What is the right output for a Windows 10 or Windows 11 machine — ASF or MP4?

ASF is the more conservative choice if you want a file that opens with built-in Windows tools and matches the original Microsoft codec family. For long-term portability across phones, browsers, and modern editors, WTV to MP4 with H.264 video is the better target — MP4 is universally supported, ASF is increasingly legacy.

Will the EPG metadata (show title, episode description, channel) carry over to ASF?

Most of it will not. WTV stores a rich Media Center metadata block — series ID, episode synopsis, original air date, broadcast channel — that has no equivalent slot in ASF. The ASF output keeps generic tags (title, author if set) but the broadcast-specific fields are dropped. Save a screenshot of the Media Center info pane if you need to keep that data.

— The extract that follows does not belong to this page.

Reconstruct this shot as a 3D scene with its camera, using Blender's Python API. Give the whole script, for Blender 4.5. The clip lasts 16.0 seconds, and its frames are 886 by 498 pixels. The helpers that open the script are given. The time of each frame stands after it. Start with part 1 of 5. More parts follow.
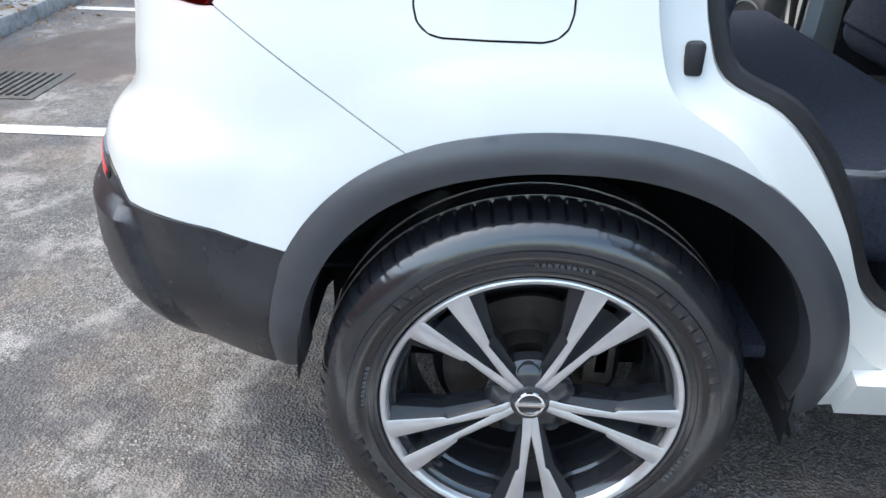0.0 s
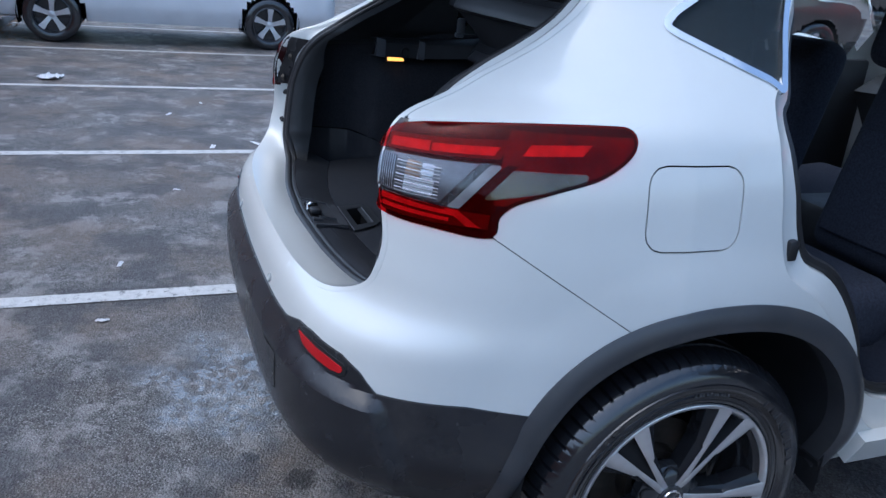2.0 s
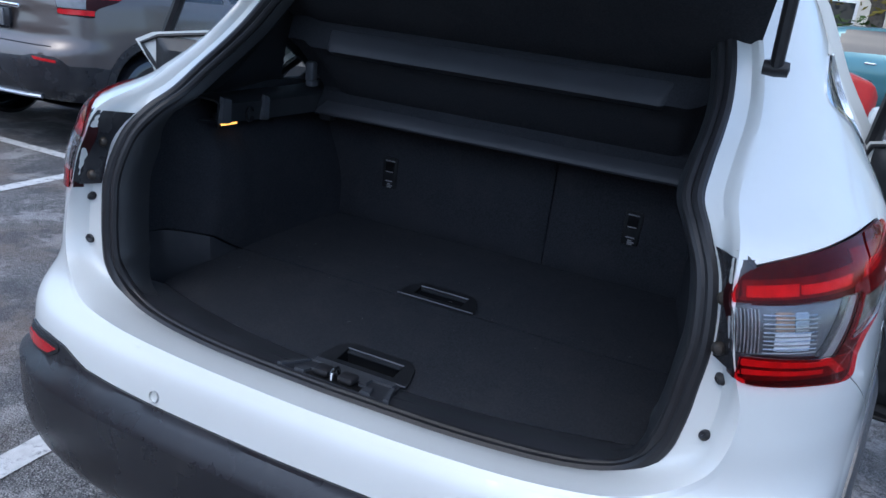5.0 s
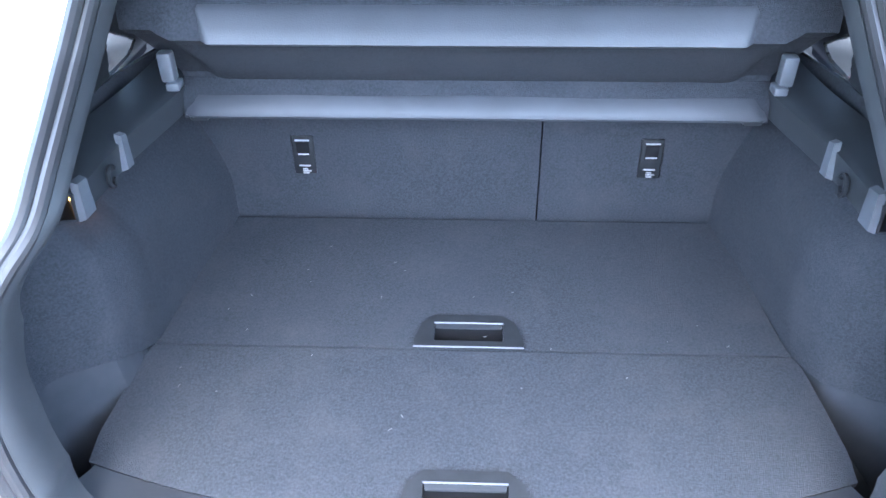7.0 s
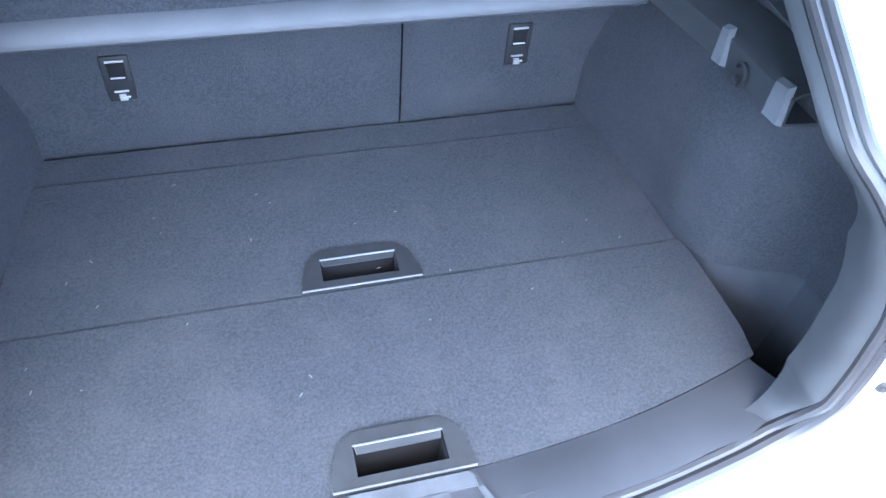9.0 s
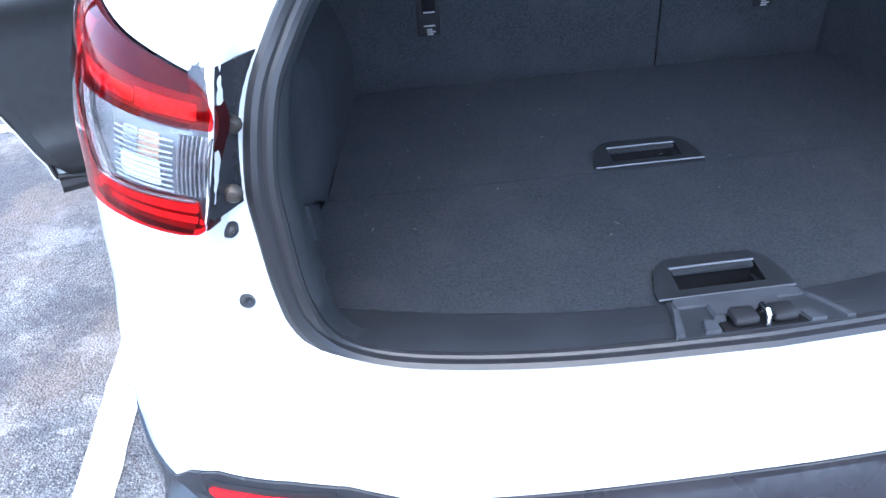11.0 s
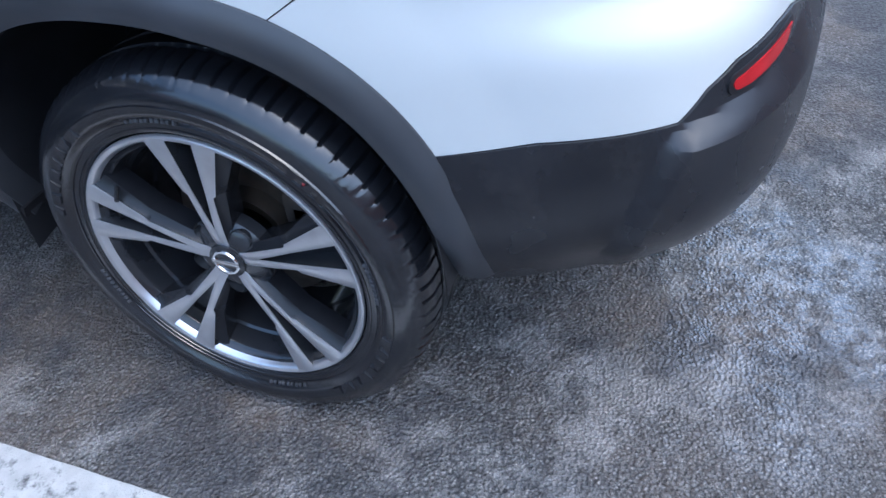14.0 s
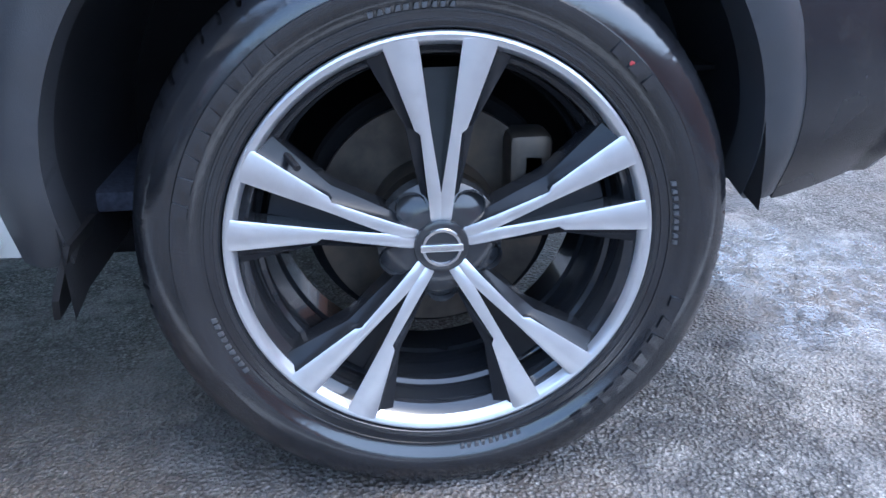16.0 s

My ASF file plays in Windows Media Player but is silent in VLC. What happened?

This is almost always a WMA Pro or WMA Voice audio track that older VLC builds did not fully decode. Re-run the conversion with AAC or MP3 as the audio codec (both are accepted inside ASF) and VLC, MPC-HC, and ffmpeg will all play it without extra codec packs.

Is there a file size limit?

Browser memory is the practical ceiling. A full 8 GB Media Center recording of a sporting event will convert in xconvert if your browser has enough free RAM, but for files above 4 GB we recommend converting in chunks using the Trim option, or running the desktop tool of your choice if you need to batch hundreds of recordings.